Niyamgiri houses rich biodiversity, including tiger,  leopard, sloth bear, pangolin, giant squirrels, and mouse deer. It is part of an elephant migration  corridor, and home to over 300 plants species. These Hills are also the birth place of  hundreds of streams which feed 2 large rivers (Vamsadhara and Nagavalli), providing drinking and irrigation water to millions of people in Orissa and Andhra Pradesh. Finally, the region harbours Dongria Kondh adivasis (a Primitive Tribal Group), who are supposed to have constitutional safeguards against such uprooting.  The forests that VAL wants to mine contain sacred groves that are crucial for the Dongria Kondh’s cultural and spiritual sustenance.
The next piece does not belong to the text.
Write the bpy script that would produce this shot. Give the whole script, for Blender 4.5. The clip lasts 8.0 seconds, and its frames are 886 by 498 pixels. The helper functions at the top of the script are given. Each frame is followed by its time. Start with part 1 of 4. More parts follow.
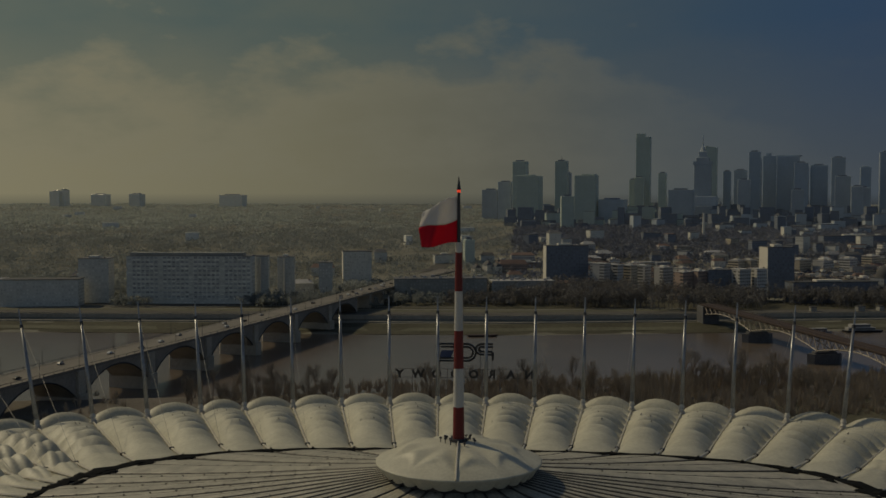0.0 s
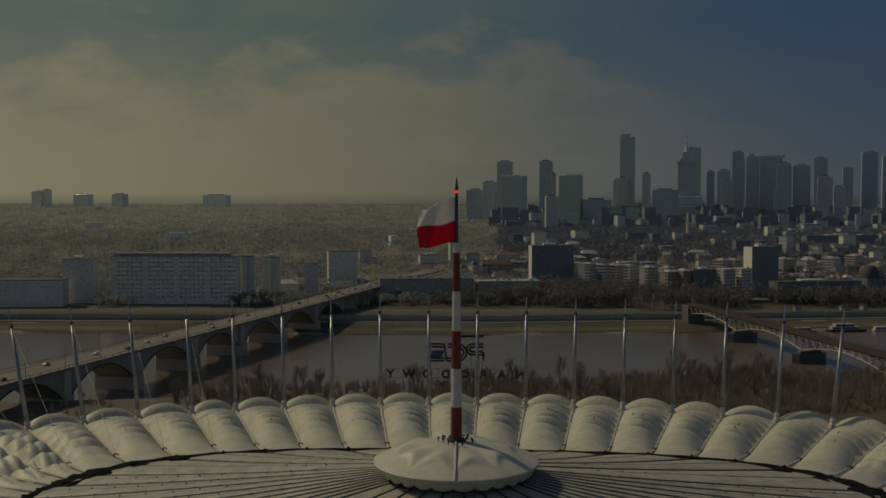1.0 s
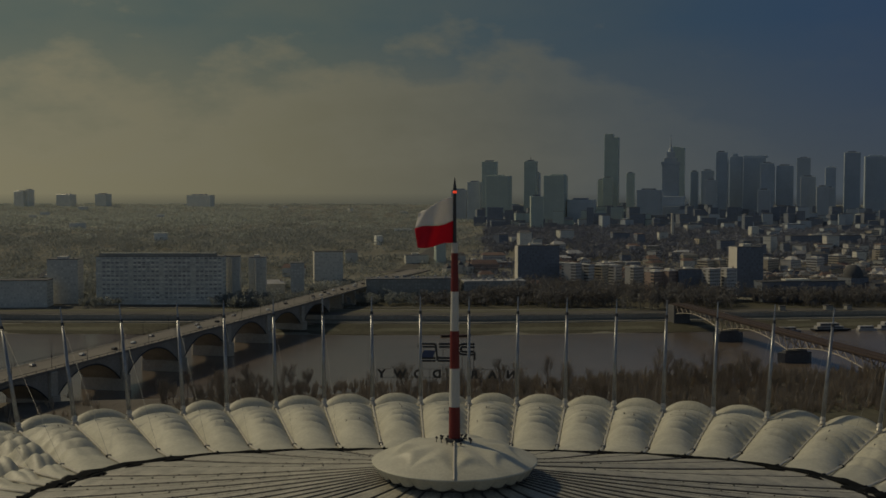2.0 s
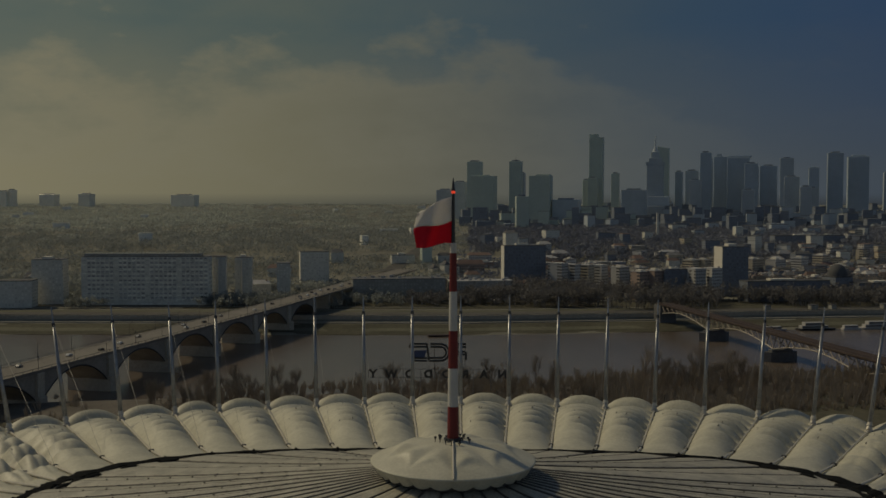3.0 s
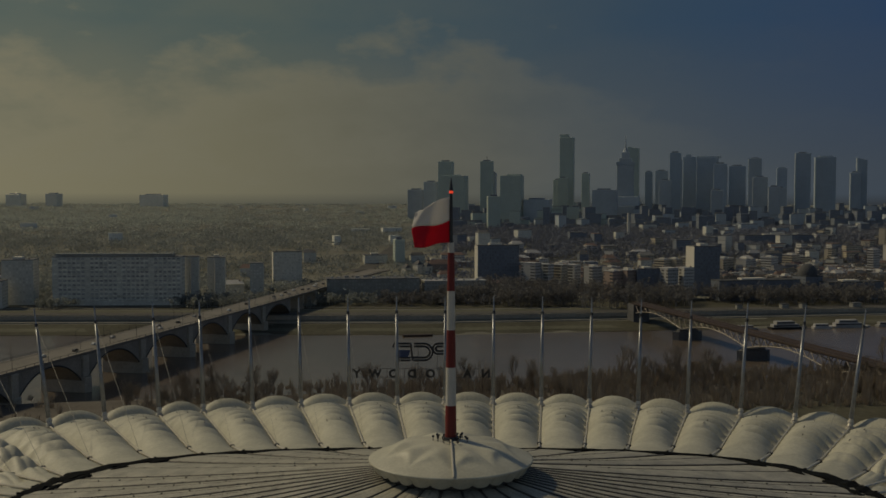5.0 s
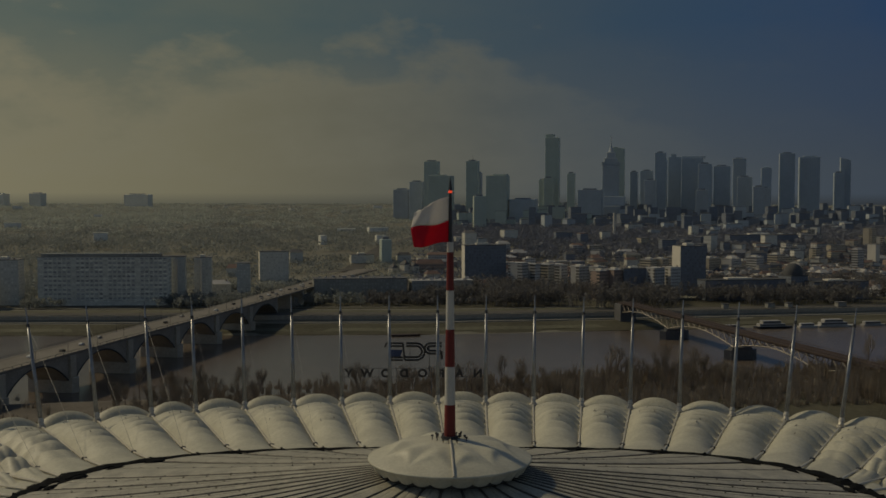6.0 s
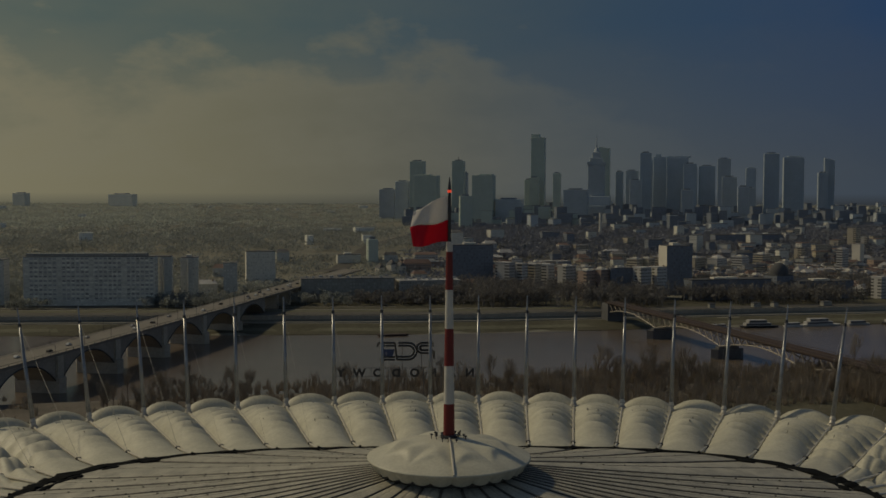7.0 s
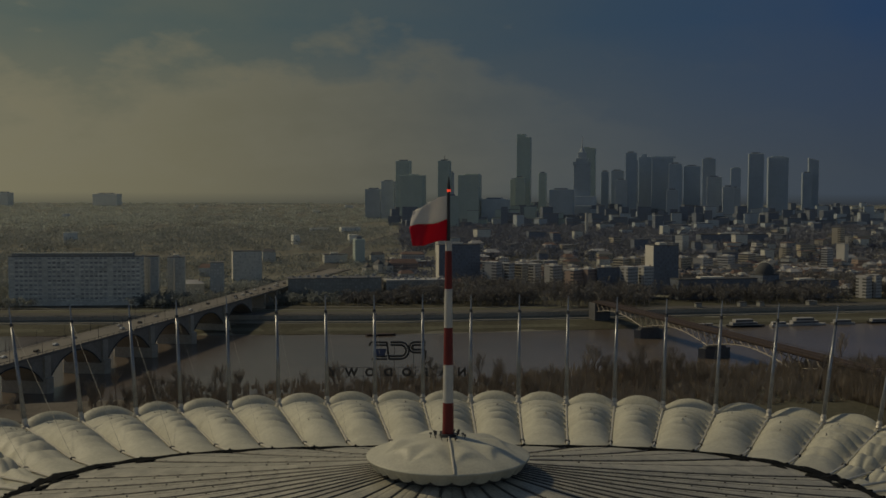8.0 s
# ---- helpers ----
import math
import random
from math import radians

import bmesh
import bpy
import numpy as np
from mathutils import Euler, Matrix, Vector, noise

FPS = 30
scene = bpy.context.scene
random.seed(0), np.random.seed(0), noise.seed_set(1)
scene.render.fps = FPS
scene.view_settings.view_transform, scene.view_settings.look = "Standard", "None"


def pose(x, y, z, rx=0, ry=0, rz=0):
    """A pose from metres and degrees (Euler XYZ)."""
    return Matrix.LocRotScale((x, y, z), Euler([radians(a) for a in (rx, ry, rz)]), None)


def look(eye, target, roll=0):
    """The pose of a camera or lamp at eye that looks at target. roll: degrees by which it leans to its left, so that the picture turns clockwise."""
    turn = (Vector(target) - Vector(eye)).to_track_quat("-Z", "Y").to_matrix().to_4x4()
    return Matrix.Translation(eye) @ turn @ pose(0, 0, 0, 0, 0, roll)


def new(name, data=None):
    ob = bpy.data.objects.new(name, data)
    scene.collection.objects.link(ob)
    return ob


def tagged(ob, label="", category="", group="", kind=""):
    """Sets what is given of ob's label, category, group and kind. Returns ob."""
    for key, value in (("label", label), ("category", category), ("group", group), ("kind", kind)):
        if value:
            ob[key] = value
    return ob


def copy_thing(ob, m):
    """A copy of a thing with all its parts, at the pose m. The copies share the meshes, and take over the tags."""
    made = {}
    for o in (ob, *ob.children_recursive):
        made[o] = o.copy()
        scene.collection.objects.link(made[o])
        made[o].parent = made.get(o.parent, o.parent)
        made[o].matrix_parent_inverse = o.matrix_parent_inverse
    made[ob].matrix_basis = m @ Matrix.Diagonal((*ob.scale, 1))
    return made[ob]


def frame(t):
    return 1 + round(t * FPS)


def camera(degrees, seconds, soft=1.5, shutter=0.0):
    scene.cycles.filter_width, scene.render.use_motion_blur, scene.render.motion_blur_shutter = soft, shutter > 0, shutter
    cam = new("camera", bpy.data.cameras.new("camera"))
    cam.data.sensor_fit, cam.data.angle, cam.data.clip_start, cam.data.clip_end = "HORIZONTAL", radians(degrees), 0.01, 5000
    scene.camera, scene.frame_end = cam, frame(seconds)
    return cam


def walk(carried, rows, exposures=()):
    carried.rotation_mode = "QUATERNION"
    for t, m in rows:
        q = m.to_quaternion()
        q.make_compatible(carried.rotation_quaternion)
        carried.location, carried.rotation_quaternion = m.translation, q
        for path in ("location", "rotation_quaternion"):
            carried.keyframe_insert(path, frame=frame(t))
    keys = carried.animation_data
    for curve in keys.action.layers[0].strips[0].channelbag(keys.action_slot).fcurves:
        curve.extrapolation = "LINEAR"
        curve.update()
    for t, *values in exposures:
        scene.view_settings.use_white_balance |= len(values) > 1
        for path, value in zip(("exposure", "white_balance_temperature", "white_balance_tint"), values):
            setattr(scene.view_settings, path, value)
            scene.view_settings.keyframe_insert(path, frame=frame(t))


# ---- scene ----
# camera: a drone sliding sideways on a gentle arc round the spire
cam = camera(44.0, 8.0, soft=1.6)


def curve(u, a, b, c, d):
    return a + b * u + c * u * u + d * u ** 3


def place(t):
    u = t / 8
    return pose(curve(u, 8.435, -15.287, -0.466, 0.109), curve(u, -151.759, -3.479, 0.745, -0.031), curve(u, 104.062, 0.537, -0.528, -0.032),
                90 + curve(u, -2.936, 0.024, -0.035, -0.014), curve(u, -0.010, -0.033, -0.019, -0.074), curve(u, 4.008, -6.867, 0.782, -0.296))


walk(cam, [(0.5 * k, place(0.5 * k)) for k in range(17)], exposures=[(0.0, -0.98, 6350, 8), (8.0, -0.98, 6350, 8)])

# world: a hazy winter sky, a bank of cloud over the southern half
SUN_DIR = Vector((-0.89, 0.46, 0.0)).normalized()
SUN_UP = radians(41)
world = bpy.data.worlds.new("world")
scene.world = world
world.use_nodes = True
wn, wl = world.node_tree.nodes, world.node_tree.links
wn.clear()


def wnode(kind, **values):
    n = wn.new(kind)
    for key, v in values.items():
        n.inputs[key].default_value = v
    return n


w_out = wn.new("ShaderNodeOutputWorld")
w_bg = wnode("ShaderNodeBackground", Strength=0.1)
w_sky = wn.new("ShaderNodeTexSky")
w_sky.sky_type = "NISHITA"
w_sky.sun_disc = False
w_sky.sun_elevation = SUN_UP
w_sky.sun_rotation = math.atan2(SUN_DIR.x, SUN_DIR.y)
w_sky.dust_density = 3.0
w_sky.altitude = 150
w_co = wn.new("ShaderNodeTexCoord")
w_sep = wn.new("ShaderNodeSeparateXYZ")
wl.new(w_co.outputs["Generated"], w_sep.inputs[0])


def wmath(op, a, b=None, c=None):
    n = wn.new("ShaderNodeMath")
    n.operation = op
    for slot, v in zip(n.inputs, (a, b, c)):
        if v is None:
            continue
        if isinstance(v, (int, float)):
            slot.default_value = v
        else:
            wl.new(v, slot)
    return n.outputs[0]


def wramp(value, stops):
    n = wn.new("ShaderNodeValToRGB")
    e = n.color_ramp.elements
    while len(e) < len(stops):
        e.new(0.5)
    for slot, (at, col) in zip(e, stops):
        slot.position, slot.color = at, (*col, 1)
    wl.new(value, n.inputs[0])
    return n.outputs[0]


def wmix(fac, a, b):
    n = wn.new("ShaderNodeMix")
    n.data_type = "RGBA"
    wl.new(fac, n.inputs[0])
    for slot, v in ((6, a), (7, b)):
        if isinstance(v, tuple):
            n.inputs[slot].default_value = (*v, 1)
        else:
            wl.new(v, n.inputs[slot])
    return n.outputs[2]


up, east, north = w_sep.outputs[2], w_sep.outputs[0], w_sep.outputs[1]
w_map = wn.new("ShaderNodeMapping")
w_map.inputs["Scale"].default_value = (1, 1, 2.2)
wl.new(w_co.outputs["Generated"], w_map.inputs[0])


def wcloud(scale, detail, rough):
    n = wnode("ShaderNodeTexNoise", Scale=scale, Detail=detail, Roughness=rough)
    wl.new(w_map.outputs[0], n.inputs["Vector"])
    return n.outputs[0]


side = wmath("MULTIPLY_ADD", east, 1.0, 0.5)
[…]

For them it is equivalent to proposing mining under a temple or a mosque. 

The very first sentence of the Court’s November judgement is factually incorrect. It states that “M/s Vedanta Aluminuim Ltd. (formerly known as “Vedanta Alumina Ltd.”) filed an application seeking clearance of the proposal for use of 723.343 ha of land (including 58.943 ha of reserve forest land) in Lanjigarh Tehsil of Kalahandi District for setting up Alumina Refinery. The matter has been pending since 6.3.04.” In actuality, it was citizens who filed a case showing the company’s violations.
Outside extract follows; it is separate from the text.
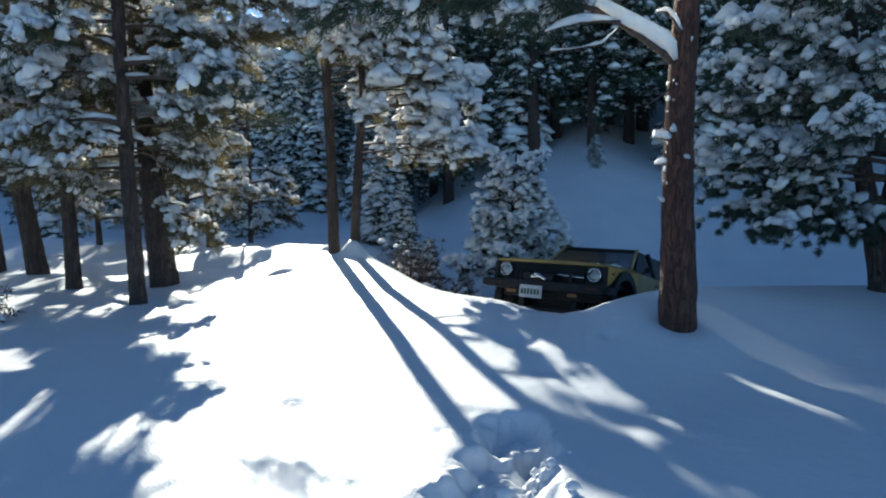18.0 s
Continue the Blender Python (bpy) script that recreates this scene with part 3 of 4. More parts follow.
def bare_branch(tree, line, r0, pad=None, tip=0.004):
    """A leafless side branch; pad: the radii of the snow that lies along it."""
    line = np.asarray(line, float)
    n_ = len(line)
    w = Shape()
    w.tube(line, np.linspace(r0, tip, n_), 7, 0.1)
    b = w.make("branch", TWIG, tree)
    if pad:
        s_ = Shape()
        fine = np.stack([np.interp(np.linspace(0, 1, 13), np.linspace(0, 1, n_), line[:, c]) for c in range(3)], 1)
        rad = np.interp(np.linspace(0, 1, 13), np.linspace(0, 1, len(pad)), pad)
        s_.tube(fine + np.stack((np.zeros(13), np.zeros(13), r0 * 0.5 + rad * 0.55), 1), rad, 9, 0.1, flat=0.75)
        s_.make("snow_load", LOAD, b)
    return b


bare_branch(red, on_red([(1.04, 6.14, 2.54), (0.9, 6.06, 2.53), (0.72, 6.0, 2.51), (0.58, 5.97, 2.475), (0.46, 5.95, 2.435)]), 0.017, [0.012, 0.026, 0.045, 0.05, 0.036, 0.012])
bare_branch(red, on_red([(1.04, 6.16, 2.5), (0.9, 6.1, 2.36), (0.72, 6.08, 2.33), (0.5, 6.05, 2.31)]), 0.009, [0.004, 0.012, 0.022, 0.006, 0.006, 0.02])
bare_branch(red, on_red([(1.53, 6.27, 2.46), (1.46, 6.22, 2.56), (1.41, 6.2, 2.61), (1.33, 6.18, 2.61)]), 0.016, [0.02, 0.028, 0.026, 0.024, 0.01])
bare_branch(red, on_red([(1.49, 6.27, 2.03), (1.42, 6.22, 1.99), (1.34, 6.2, 1.93), (1.25, 6.18, 1.87)]), 0.009)
bare_branch(red, on_red([(1.52, 6.27, 2.78), (1.46, 6.2, 2.83), (1.40, 6.18, 2.92), (1.36, 6.16, 3.05)]), 0.02, [0.03, 0.035, 0.04, 0.03, 0.02])
bare_branch(red, on_red([(1.49, 6.30, 1.60), (1.42, 6.27, 1.62), (1.34, 6.25, 1.63)]), 0.014, [0.02, 0.042, 0.05, 0.04])
bare_branch(red, on_red([(1.49, 6.32, 1.42), (1.42, 6.3, 1.42), (1.36, 6.29, 1.41)]), 0.011, [0.015, 0.032, 0.035, 0.02])
bare_branch(red, on_red([(1.46, 6.33, 1.08), (1.42, 6.3, 1.1), (1.385, 6.29, 1.13)]), 0.013, [0.015, 0.03, 0.03, 0.015])
bare_branch(red, on_red([(1.60, 6.28, 1.44), (1.60, 6.22, 1.45), (1.58, 6.19, 1.46)]), 0.008, [0.015, 0.022, 0.02])
for z, az, ln, rise in ((3.3, -60, 0.5, 0.5), (3.6, 110, 0.9, 0.3), (3.9, -110, 1.1, 0.3), (4.3, 40, 1.2, 0.2), (4.6, -30, 1.2, 0.2)):
    grow_limb(red, limb_line(on_line(red_line, z), az, ln + 0.15, rise, 0.1, rr_, 6), 0.03, rr_, **dict(MID, twigs=8))
# a thin bough over the heavy limb
grow_limb(red, on_red([(1.5, 6.3, 3.3), (1.1, 6.2, 3.2), (0.8, 6.15, 3.1), (0.58, 6.1, 3.03), (0.44, 6.08, 2.98), (0.24, 6.06, 2.95), (-0.07, 6.04, 2.98), (-0.4, 6.02, 3.0)]), 0.018, rr_, **dict(MID, twigs=14, bare=0.5, snow_line=1.0))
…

The judgement goes on to make further such statements. Over the last three years, petitioners, researchers, and the Centrally Empowered Committee (CEC) have pointed out the serious nature of violations indulged in by VAL. The petitioners had pointed out that the company  wrongly delinked the mining from the refinery when originally seeking clearance (and getting it from the Ministry of Environment and Forests), and then sought to obtain clearance for mining saying it was necessary for the refinery! The CEC in its final report explicitly recommended to the Court, that clearance not be given. And yet, the contradicting its own monitoring committee’s recommendations Court’s judgement states: “It is not in dispute that in this case mining of bauxite deposits is required to take place on the top of Niyamgiri hills. MoEF has given an environment clearance for Alumina Refinery Project.” 
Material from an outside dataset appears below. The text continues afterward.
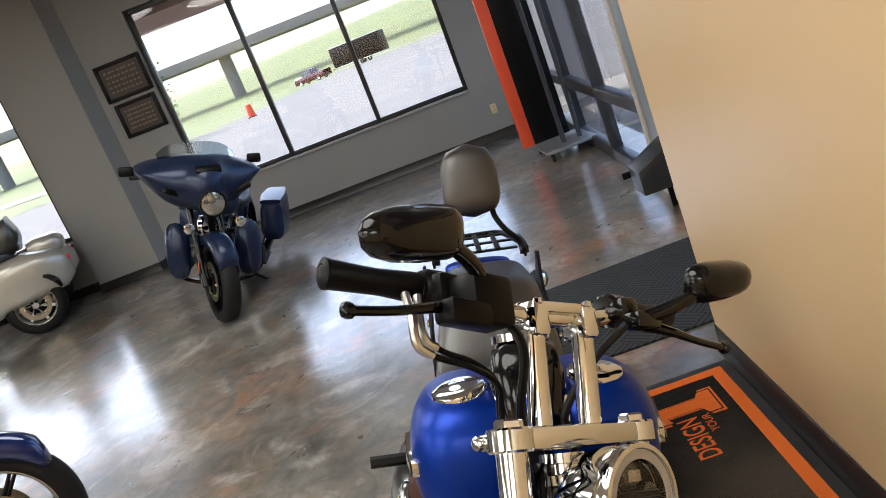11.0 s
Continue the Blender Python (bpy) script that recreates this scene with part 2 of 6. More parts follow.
FLOOR = floor_material()
TAN = mat("tan_wall_paint", (0.67, 0.482, 0.262), 0.38, noise_scale=1.6, noise_amt=0.05, bump=0.2, bump_scale=90, spec=0.85)
GREY_WALL = mat("grey_wall_paint", (0.245, 0.238, 0.228), 0.6, noise_scale=2, noise_amt=0.05, bump=0.25, bump_scale=90)
CEIL = mat("white_ceiling_tile", (0.72, 0.70, 0.66), 0.8, noise_scale=30, noise_amt=0.06)
BASEB = mat("black_vinyl_base", (0.011, 0.0105, 0.0105), 0.30, noise_scale=6, noise_amt=0.2, spec=0.4)
BLUE = mat("satin_blue_paint", (0.0010, 0.029, 0.29), 0.36, metal=0.58, coat=0.06, noise_scale=8, noise_amt=0.04, spec=0.35)
BLUE_D = mat("dark_blue_paint", (0.002, 0.012, 0.10), 0.14, metal=0.2, coat=0.8, noise_scale=8, noise_amt=0.05)
BLUE_S = mat("slate_blue_paint", (0.004, 0.0125, 0.045), 0.33, metal=0.3, coat=0.12, noise_scale=8, noise_amt=0.05)
CHROME = mat("chrome", (0.66, 0.66, 0.65), 0.06, metal=1.0, noise_scale=40, noise_amt=0.02)
ALU = mat("brushed_aluminium", (0.58, 0.59, 0.58), 0.33, metal=1.0, noise_scale=60, noise_amt=0.02, rough_var=0.012)
# darker copy of brake_steel: the far-side front rotor's dimness painted into the colour
STEEL_D = mat("dimmed_brake_steel", (0.17, 0.163, 0.152), 0.34, metal=1.0, noise_scale=40, noise_amt=0.25)
STEEL = mat("brake_steel", (0.58, 0.57, 0.55), 0.3, metal=1.0, noise_scale=50, noise_amt=0.15)
GLOSS_BK = mat("gloss_black", (0.004, 0.004, 0.004), 0.10, noise_scale=5, noise_amt=0.1, spec=0.35)
SATIN_BK = mat("satin_black", (0.0032, 0.0032, 0.0034), 0.36, noise_scale=20, noise_amt=0.25, rough_var=0.05, spec=0.15)
WRINKLE = mat("wrinkle_black", (0.0062, 0.0062, 0.0064), 0.46, noise_scale=30, noise_amt=0.2, bump=0.25, bump_scale=700, spec=0.15)
RUBBER = mat("tyre_rubber", (0.0105, 0.0103, 0.010), 0.55, noise_scale=14, noise_amt=0.3, bump=0.2, bump_scale=300, spec=0.2)
LEATHER = mat("black_leather", (0.020, 0.018, 0.0165), 0.33, noise_scale=10, noise_amt=0.15, bump=0.3, bump_scale=420, rough_var=0.05, spec=1.0)
PIPE = mat("black_ceramic_exhaust", (0.070, 0.066, 0.064), 0.35, metal=0.72, noise_scale=9, noise_amt=0.12, rough_var=0.03)
PANEL = mat("satin_dark_panel", (0.019, 0.018, 0.017), 0.42, noise_scale=12, noise_amt=0.12, spec=0.3)
FILTER = weave("filter_gauze", (0.20, 0.115, 0.095), (0.07, 0.036, 0.03), 420, 0.9, 0.4)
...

At first glance it would appear that the November judgement has denied VAL clearance to mine. But scratch the surface, and it’s a different story.  Just a few days before judgement day, the newspapers had splashed a report that the Norwegian Council of Ethics (NCE) had passed severe strictures against Vedanta, based on which the Norwegian government excluded the company from the investment portfolio of its Global Pension Fund.  The report pointed to several unethical practices of VAL and its subsidiary Sterlite Industries India Limited (SIIL) in whose name the initial environmental clearance was granted.  SIIL was found guilty of irresponsible handling of hazardous waste, illegal production expansion, and repeated and severe violations of a series of environmental requirements in its other operations within India.  

Ironically, the Court chose to respond to this criticism from a foreign body, having previously ignored the advice and pleas of Indian citizens and experts including the CEC. The judgement states, referring to the NCE’s report: “We do not wish to express any opinion on the correctness of the said Report. However, we cannot take the risk of handing over an important asset into the hands of the company unless we are satisfied about its credibility.” 

Incredibly, though, in the same judgement the Court offers a way out to VAL. It allows SIIL and Orissa Mining Corporation (OMC) Limited to appeal for clearance of the project, by assuring the Court of a “rehabilitation package”. This includes: 

  • State of Orissa to float a Special Purposes Vehicle (SPV) for scheduled area development of Lanjigarh Project with State of Orissa, OMC Limited and M/s SIIL as stakeholders. 
  • M/s SIIL will need to deposit 5% of its annual profits before tax and interest from Lanjigarh mining project or Rs. 10 crores, whichever is higher, for Scheduled Area Development with the said SPV. 
  • M/s SIIL shall pay Net Present Value (economic value of the forest being diverted) of Rs. 55 crores, Rs. 50.53 crores towards Wildlife Management Plan around Lanjigarh mine, and Rs. 12.20 crores towards tribal development.  
  • There are 16 specific suggestions by the Orissa State Government which include demarcation of lease area; identification of area for compensatory afforestation; rehabilitation; phased reclamation of mined area; specific and comprehensive plans for wildlife management and development of tribals and so on. 

It is astounding that while disallowing the parent group’s plea, the Court has opened up the possibility of its subsidiary SIIL getting the same clearance! Was the Court merely trying to save its face by not granting direct clearance, but not offend VAL at the same time? 

Moving quickly, SIIL moved the Court on 14th December 2007, accepting all the conditions laid down in the judgment. This application is due to come up any day now. 

In the meanwhile, a review petition has been filed by a citizen, Sidhartha Nayak. Nayak and his lawyers had earlier moved the court independently on the grounds of the impacts mining on the Dongria Kondh tribals. On 5th October 2007, this case was merged with the ongoing arguments before the Godavarman (forest) bench. Nayak’s plea is that the issue being referred to is not that of the refinery, but of the 672 ha being sought for mining. The impacts of this activity have not been duly considered and argued. 

Whatever the fate of this case, it has exposed the shallowness with which the court has looked at environmental and social issues, and the manner in which it has given easy escape routes to an alleged violator.